▸ **WORK INSTRUCTIONS**
Only the lines from the line that has "finishes the script." through the line that has "d, land(p.x, p.y)" should be reproduced, exactly and with both ends kept.

▸ **ENTRIES PROVIDED**
/---

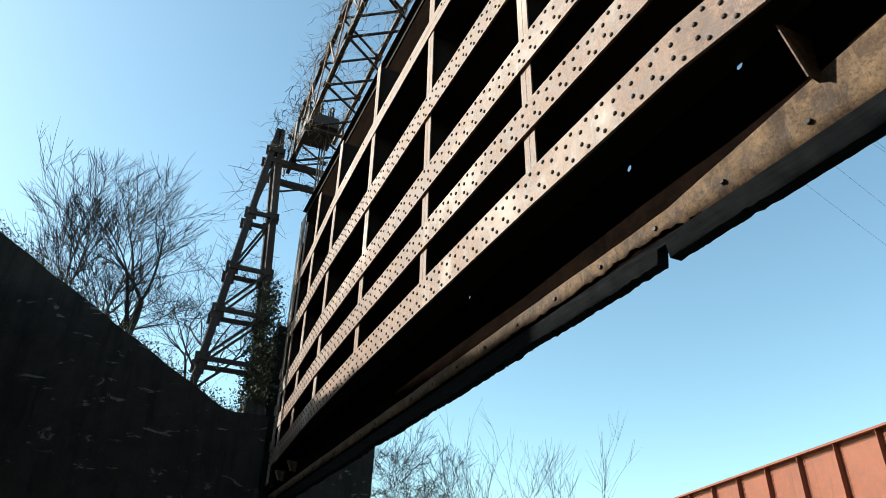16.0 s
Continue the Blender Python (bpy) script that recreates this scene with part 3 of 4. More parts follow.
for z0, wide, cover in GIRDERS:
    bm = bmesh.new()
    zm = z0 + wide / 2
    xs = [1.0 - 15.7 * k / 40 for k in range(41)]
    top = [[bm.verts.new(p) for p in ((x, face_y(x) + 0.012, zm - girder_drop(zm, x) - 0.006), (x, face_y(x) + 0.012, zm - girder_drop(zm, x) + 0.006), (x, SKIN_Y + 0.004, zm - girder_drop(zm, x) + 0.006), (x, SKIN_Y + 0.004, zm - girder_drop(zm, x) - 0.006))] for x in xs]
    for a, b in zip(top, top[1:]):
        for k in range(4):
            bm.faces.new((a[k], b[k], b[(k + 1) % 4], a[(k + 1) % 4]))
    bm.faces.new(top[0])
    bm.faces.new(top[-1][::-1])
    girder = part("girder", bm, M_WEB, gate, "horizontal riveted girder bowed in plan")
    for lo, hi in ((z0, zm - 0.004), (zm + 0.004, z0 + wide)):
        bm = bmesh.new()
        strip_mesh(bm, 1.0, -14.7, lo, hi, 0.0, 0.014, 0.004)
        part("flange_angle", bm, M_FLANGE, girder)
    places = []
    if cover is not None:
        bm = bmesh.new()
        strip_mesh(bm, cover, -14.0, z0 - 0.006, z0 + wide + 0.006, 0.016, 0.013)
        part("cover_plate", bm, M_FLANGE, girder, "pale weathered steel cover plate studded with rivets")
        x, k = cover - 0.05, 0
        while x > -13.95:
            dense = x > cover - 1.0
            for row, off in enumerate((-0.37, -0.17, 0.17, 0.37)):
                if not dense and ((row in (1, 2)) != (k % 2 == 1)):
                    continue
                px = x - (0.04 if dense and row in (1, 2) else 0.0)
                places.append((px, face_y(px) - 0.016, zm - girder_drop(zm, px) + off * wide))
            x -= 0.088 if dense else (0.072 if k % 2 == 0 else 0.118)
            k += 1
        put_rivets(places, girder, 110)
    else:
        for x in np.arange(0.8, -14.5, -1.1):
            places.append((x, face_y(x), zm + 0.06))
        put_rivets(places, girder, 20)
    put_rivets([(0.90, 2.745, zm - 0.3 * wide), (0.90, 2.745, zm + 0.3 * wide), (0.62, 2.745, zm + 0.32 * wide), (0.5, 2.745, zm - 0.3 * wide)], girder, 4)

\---
/---

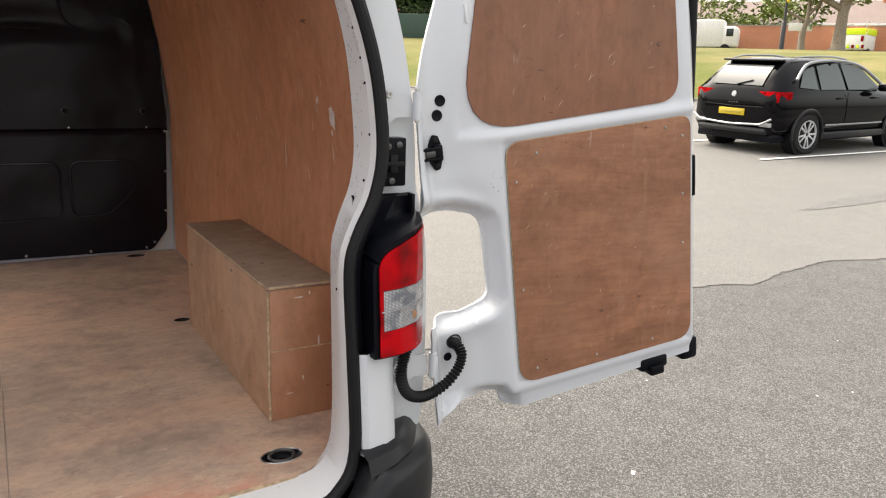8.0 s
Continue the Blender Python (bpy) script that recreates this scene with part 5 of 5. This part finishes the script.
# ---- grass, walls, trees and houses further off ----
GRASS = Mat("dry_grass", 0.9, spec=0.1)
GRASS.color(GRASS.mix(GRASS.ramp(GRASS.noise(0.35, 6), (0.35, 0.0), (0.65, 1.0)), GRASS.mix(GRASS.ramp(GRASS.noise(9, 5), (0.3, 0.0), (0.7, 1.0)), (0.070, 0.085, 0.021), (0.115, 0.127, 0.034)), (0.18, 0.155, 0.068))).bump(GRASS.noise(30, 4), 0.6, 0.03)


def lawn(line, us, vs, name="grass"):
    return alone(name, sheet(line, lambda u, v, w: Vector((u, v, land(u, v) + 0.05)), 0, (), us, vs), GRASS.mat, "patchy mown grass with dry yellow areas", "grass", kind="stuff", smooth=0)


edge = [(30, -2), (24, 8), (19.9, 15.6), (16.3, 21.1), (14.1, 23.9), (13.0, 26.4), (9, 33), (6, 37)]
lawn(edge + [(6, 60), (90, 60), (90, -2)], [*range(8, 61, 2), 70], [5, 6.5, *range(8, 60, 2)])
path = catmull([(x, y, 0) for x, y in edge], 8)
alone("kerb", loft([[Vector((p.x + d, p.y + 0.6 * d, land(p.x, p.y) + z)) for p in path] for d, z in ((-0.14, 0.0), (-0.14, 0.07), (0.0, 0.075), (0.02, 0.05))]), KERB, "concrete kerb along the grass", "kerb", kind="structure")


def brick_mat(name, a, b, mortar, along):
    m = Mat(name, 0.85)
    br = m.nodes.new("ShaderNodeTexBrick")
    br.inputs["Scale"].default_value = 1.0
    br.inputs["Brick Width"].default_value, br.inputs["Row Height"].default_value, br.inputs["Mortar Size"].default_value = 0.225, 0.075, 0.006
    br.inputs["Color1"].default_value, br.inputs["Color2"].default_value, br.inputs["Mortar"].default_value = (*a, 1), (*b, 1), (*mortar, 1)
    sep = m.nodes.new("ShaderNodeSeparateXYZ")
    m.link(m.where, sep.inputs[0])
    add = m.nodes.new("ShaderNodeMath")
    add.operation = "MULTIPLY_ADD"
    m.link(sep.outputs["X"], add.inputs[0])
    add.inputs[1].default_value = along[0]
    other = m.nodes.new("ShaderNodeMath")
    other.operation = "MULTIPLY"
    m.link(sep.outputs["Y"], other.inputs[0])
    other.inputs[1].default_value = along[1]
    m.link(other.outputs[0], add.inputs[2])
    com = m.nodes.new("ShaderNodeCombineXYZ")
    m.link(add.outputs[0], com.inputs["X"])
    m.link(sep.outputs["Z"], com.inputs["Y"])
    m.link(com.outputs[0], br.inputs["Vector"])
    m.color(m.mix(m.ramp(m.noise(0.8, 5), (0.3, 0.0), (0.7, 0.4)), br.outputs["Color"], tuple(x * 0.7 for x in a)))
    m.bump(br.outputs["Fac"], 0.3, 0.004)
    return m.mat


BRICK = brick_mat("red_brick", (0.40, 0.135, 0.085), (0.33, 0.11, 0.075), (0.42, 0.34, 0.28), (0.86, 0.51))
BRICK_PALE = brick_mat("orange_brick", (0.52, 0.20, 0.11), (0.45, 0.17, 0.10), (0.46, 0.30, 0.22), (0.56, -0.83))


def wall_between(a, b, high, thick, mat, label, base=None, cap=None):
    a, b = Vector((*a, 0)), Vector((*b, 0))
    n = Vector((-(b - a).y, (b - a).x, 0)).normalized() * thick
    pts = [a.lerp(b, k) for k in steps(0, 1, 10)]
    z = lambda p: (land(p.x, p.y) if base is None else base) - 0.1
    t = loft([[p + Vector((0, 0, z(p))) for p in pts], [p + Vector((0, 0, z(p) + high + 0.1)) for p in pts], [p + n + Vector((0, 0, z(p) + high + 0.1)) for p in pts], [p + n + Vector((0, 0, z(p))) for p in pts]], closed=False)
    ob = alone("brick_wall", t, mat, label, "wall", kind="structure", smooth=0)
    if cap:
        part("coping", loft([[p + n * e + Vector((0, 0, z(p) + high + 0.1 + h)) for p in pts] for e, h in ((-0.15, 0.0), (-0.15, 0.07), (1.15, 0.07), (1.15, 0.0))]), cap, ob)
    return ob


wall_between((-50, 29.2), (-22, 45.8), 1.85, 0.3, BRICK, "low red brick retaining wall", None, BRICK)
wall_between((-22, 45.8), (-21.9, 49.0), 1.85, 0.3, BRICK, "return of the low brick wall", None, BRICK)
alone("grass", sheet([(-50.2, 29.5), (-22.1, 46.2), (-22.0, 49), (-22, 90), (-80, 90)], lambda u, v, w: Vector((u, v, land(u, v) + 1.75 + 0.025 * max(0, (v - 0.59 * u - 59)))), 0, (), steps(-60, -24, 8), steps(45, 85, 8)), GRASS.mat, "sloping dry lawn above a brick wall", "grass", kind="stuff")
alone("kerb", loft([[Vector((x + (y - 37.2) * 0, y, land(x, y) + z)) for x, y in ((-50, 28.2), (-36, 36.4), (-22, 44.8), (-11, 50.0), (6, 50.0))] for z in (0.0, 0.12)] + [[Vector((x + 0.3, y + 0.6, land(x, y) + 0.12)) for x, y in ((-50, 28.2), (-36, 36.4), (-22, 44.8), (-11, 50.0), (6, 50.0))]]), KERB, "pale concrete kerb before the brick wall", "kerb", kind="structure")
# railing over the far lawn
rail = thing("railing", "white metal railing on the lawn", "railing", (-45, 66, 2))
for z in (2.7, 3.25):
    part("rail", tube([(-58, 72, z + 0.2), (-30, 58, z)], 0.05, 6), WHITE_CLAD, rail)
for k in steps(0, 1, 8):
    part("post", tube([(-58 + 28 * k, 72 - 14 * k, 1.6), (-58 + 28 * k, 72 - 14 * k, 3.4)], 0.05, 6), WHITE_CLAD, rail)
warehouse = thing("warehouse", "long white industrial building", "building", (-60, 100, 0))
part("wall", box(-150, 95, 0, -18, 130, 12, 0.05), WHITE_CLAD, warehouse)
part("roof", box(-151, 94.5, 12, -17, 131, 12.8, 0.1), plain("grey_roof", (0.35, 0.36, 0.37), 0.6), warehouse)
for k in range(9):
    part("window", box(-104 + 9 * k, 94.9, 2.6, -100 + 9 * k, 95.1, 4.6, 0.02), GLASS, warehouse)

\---

▸ **ANSWER TO THE TASK**
Continue the Blender Python (bpy) script that recreates this scene with part 5 of 5. This part finishes the script.
# ---- grass, walls, trees and houses further off ----
GRASS = Mat("dry_grass", 0.9, spec=0.1)
GRASS.color(GRASS.mix(GRASS.ramp(GRASS.noise(0.35, 6), (0.35, 0.0), (0.65, 1.0)), GRASS.mix(GRASS.ramp(GRASS.noise(9, 5), (0.3, 0.0), (0.7, 1.0)), (0.070, 0.085, 0.021), (0.115, 0.127, 0.034)), (0.18, 0.155, 0.068))).bump(GRASS.noise(30, 4), 0.6, 0.03)


def lawn(line, us, vs, name="grass"):
    return alone(name, sheet(line, lambda u, v, w: Vector((u, v, land(u, v) + 0.05)), 0, (), us, vs), GRASS.mat, "patchy mown grass with dry yellow areas", "grass", kind="stuff", smooth=0)


edge = [(30, -2), (24, 8), (19.9, 15.6), (16.3, 21.1), (14.1, 23.9), (13.0, 26.4), (9, 33), (6, 37)]
lawn(edge + [(6, 60), (90, 60), (90, -2)], [*range(8, 61, 2), 70], [5, 6.5, *range(8, 60, 2)])
path = catmull([(x, y, 0) for x, y in edge], 8)
alone("kerb", loft([[Vector((p.x + d, p.y + 0.6 * d, land(p.x, p.y) + z)) for p in path] for d, z in ((-0.14, 0.0), (-0.14, 0.07), (0.0, 0.075), (0.02, 0.05))]), KERB, "concrete kerb along the grass", "kerb", kind="structure")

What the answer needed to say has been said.